With summer unofficially here, it’s almost the time of year to float the Boise River. However, with the river still running well above flood stage and untold amounts of debris collecting along the waterway, it’ll probably be a while before kayaks and tubes are allowed to make that lazy trip downstream.
Usually, float season starts around the first day of summer; this year the solstice is June 20. When the Boise River was running abnormally high in 2011, the season didn't begin until mid-July. Given the consistently high flow of the river over the last several months and plenty of mountain snow still waiting to melt, Ada County Parks and Waterways director Scott Koberg tells the Statesman his department expects this will likely be one of -- if not the -- latest starts to the season ever.

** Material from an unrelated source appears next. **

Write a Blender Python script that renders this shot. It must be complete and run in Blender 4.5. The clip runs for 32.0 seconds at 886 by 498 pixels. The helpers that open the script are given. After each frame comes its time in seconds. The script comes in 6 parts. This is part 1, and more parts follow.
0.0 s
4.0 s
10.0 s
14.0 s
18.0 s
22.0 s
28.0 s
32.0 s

This morning, the Boise River was flowing around 8,260 cubic feet per second at the Glenwood Bridge; float season can only commence when the river is at 1,500 cfs with ideal conditions coming around 1,250 cfs.

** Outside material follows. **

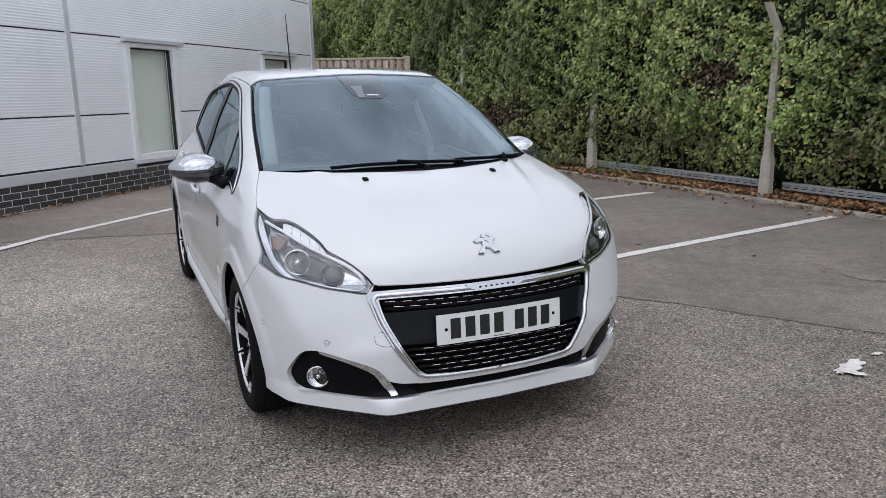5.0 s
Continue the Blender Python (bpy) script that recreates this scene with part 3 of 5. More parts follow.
def wall_block(name, s0, s1, d0, d1, z0, z1, mat, parent, label="", bevel=0.0):
    bm = bmesh.new()
    vs = add_box(bm, s0, s1, d0, d1, z0, z1, bevel, segments=1)
    for v in bm.verts:
        v.co = Vector(wp(v.co.x, v.co.y, v.co.z))
    bmesh.ops.recalc_face_normals(bm, faces=list(bm.faces))
    return part(name, bm, mat, parent, label)


def ribbed(name, s0, s1, z0, z1, parent):
    """A cladding panel with fine horizontal ribs and a folded edge."""
    pitch, lift = 0.034, 0.0016
    prof = [(z0 + 0.009, -0.02), (z0 + 0.009, 0.0)]
    z = z0 + 0.02
    while z < z1 - 0.03:
        prof += [(z, 0.0), (z + pitch * 0.30, lift), (z + pitch * 0.52, lift), (z + pitch * 0.72, 0.0)]
        z += pitch
    prof += [(z1 - 0.009, 0.0), (z1 - 0.009, -0.02)]
    vs = [wp(s, d, zz) for s in (s0, s1) for zz, d in prof]
    n = len(prof)
    fs = [(i, i + 1, n + i + 1, n + i) for i in range(n - 1)]
    ob = link_mesh(name, vs, fs, CLADDING, parent, smooth=False)
    return ob


wall = empty("wall_building")
tagged(wall, "commercial building wall of ribbed silver-grey cladding on a dark brick plinth", "building wall", kind="structure")
WINDOWS = [(4.50, 5.42, 0.44, 2.03), (7.42, 8.28, 0.44, 2.02)]
SEAMS = [(0.47, 1.085), (1.085, 2.085), (2.085, 3.085), (3.085, 4.2)]
for z0, z1 in SEAMS:
    runs = [(S0, -0.35), (-0.35, 3.625), (3.685, 4.50), (5.42, 7.42), (8.28, S1 - 0.02)] if z0 < 2.0 else [(S0, -0.35), (-0.35, 3.625), (3.685, S1 - 0.02)]
    for s0, s1 in runs:
        ribbed("cladding_panel", s0, s1, z0, z1, wall)
wall_block("inner_leaf", S0, 4.50, -0.3, -0.022, 0.40, WALL_H, GASKET, wall, "dark wall behind the panel joints")
wall_block("inner_leaf", 5.42, 7.42, -0.3, -0.022, 0.40, WALL_H, GASKET, wall, "dark wall behind the panel joints")
wall_block("inner_leaf", 8.28, S1, -0.3, -0.022, 0.40, WALL_H, GASKET, wall, "dark wall behind the panel joints")
for w in WINDOWS:
    wall_block("inner_leaf", w[0], w[1], -0.3, -0.022, 2.085, WALL_H, GASKET, wall, "dark wall behind the panel joints")
wall_block("joint_strip", 3.62, 3.69, -0.02, 0.010, 0.47, WALL_H, FLAT_TRIM, wall, "flat vertical joint strip", 0.003)
wall_block("corner_flashing", S1 - 0.09, S1 + 0.012, -0.02, 0.014, 0.40, WALL_H, FLAT_TRIM, wall, "folded corner flashing", 0.003)
for s0, s1 in ((S0, 4.50), (5.42, 7.42), (8.28, S1)):
    wall_block("drip_flashing", s0, s1, -0.01, 0.022, 0.335, 0.455, FLAT_TRIM, wall, "plain grey drip flashing over the bricks", 0.004)
wall_block("end_wall", S1 - 0.02, S1, -6.0, -0.02, 0.0, WALL_H, FLAT_TRIM, wall)
wall_block("end_wall", S0, S0 + 0.02, -6.0, -0.02, 0.0, WALL_H, FLAT_TRIM, wall)
wall_block("back_wall", S0 + 0.02, S1 - 0.02, -6.0, -5.98, 0.0, WALL_H, FLAT_TRIM, wall)
wall_block("parapet", S0, S1 + 0.03, -6.0, 0.05, WALL_H, WALL_H + 0.12, FLAT_TRIM, wall, "grey metal parapet and flat roof", 0.01)


def window_unit(w, blind_gap):
    """A tall white-framed window with a closed pale blind behind its glass."""
    s0, s1, z0, z1 = w
    win = empty("window_1" if s0 < 6 else "window_2")
    tagged(win, "tall narrow white-framed window with a closed pale blind", "window", kind="structure")
    wall_block("head_trim", s0 - 0.05, s1 + 0.12, 0.0, 0.075, z1 + 0.005, z1 + 0.055, FLAT_TRIM, win, "grey metal head flashing", 0.004)
    wall_block("frame_side", s0, s0 + 0.075, -0.10, 0.03, z0, z1, UPVC, win, "", 0.005)
    wall_block("frame_side", s1 - 0.075, s1, -0.10, 0.03, z0, z1, UPVC, win, "", 0.005)
    wall_block("frame_head", s0 + 0.075, s1 - 0.075, -0.10, 0.028, z1 - 0.065, z1, UPVC, win, "", 0.005)
    wall_block("frame_foot", s0 + 0.075, s1 - 0.075, -0.10, 0.028, z0, z0 + 0.085, UPVC, win, "", 0.005)
    wall_block("sill", s0 - 0.03, s1 + 0.03, -0.05, 0.06, z0 - 0.045, z0 - 0.004, FLAT_TRIM, win, "grey metal window sill", 0.004)
    wall_block("gasket", s1 - 0.098, s1 - 0.078, -0.06, -0.02, z0 + 0.085, z1 - 0.065, GASKET, win)
    wall_block("gasket", s0 + 0.075, s1 - 0.078, -0.06, -0.02, z1 - 0.085, z1 - 0.065, GASKET, win)
    link_mesh("pane", [wp(s, -0.045, z) for s, z in ((s0 + 0.07, z0 + 0.08), (s0 + 0.07, z1 - 0.06), (s1 - 0.07, z1 - 0.06), (s1 - 0.07, z0 + 0.08))], [(0, 1, 2, 3)], PANE_GLASS, win, smooth=False)
    if blind_gap:
        for i in range(10):
            a = s0 + 0.065 + i * 0.078
            wall_block("blind_slat", a, a + 0.084, -0.135 + 0.006 * (i % 2), -0.132 + 0.006 * (i % 2), z0 + 0.05, z1 - 0.03, BLIND, win, "pale hanging blind slat")
    else:
        wall_block("blind", s0 + 0.06, s1 - 0.06, -0.125, -0.12, z0 + 0.05, z1 - 0.03, BLIND, win, "pale blind")
    wall_block("room_dark", s0, s1, -0.31, -0.30, z0 - 0.1, z1 + 0.1, CABIN, win)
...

The short float season will impact the county's Department of Parks and Waterways bottom line. It's the biggest source of income for the department, even eclipsing the share of general property taxes it receives.
When the river finally does slow to 1,500 cfs, Parks and Waterways will have a clearer picture of when float season will start. First, they'll evaluate what needs to be done to make the Boise River safe for floaters. Then, once they come up with a plan, the Boise Fire Department will help remove debris and hazards from the waterway and the season can open. No matter how late conditions set up, float season traditionally wraps up on Labor Day.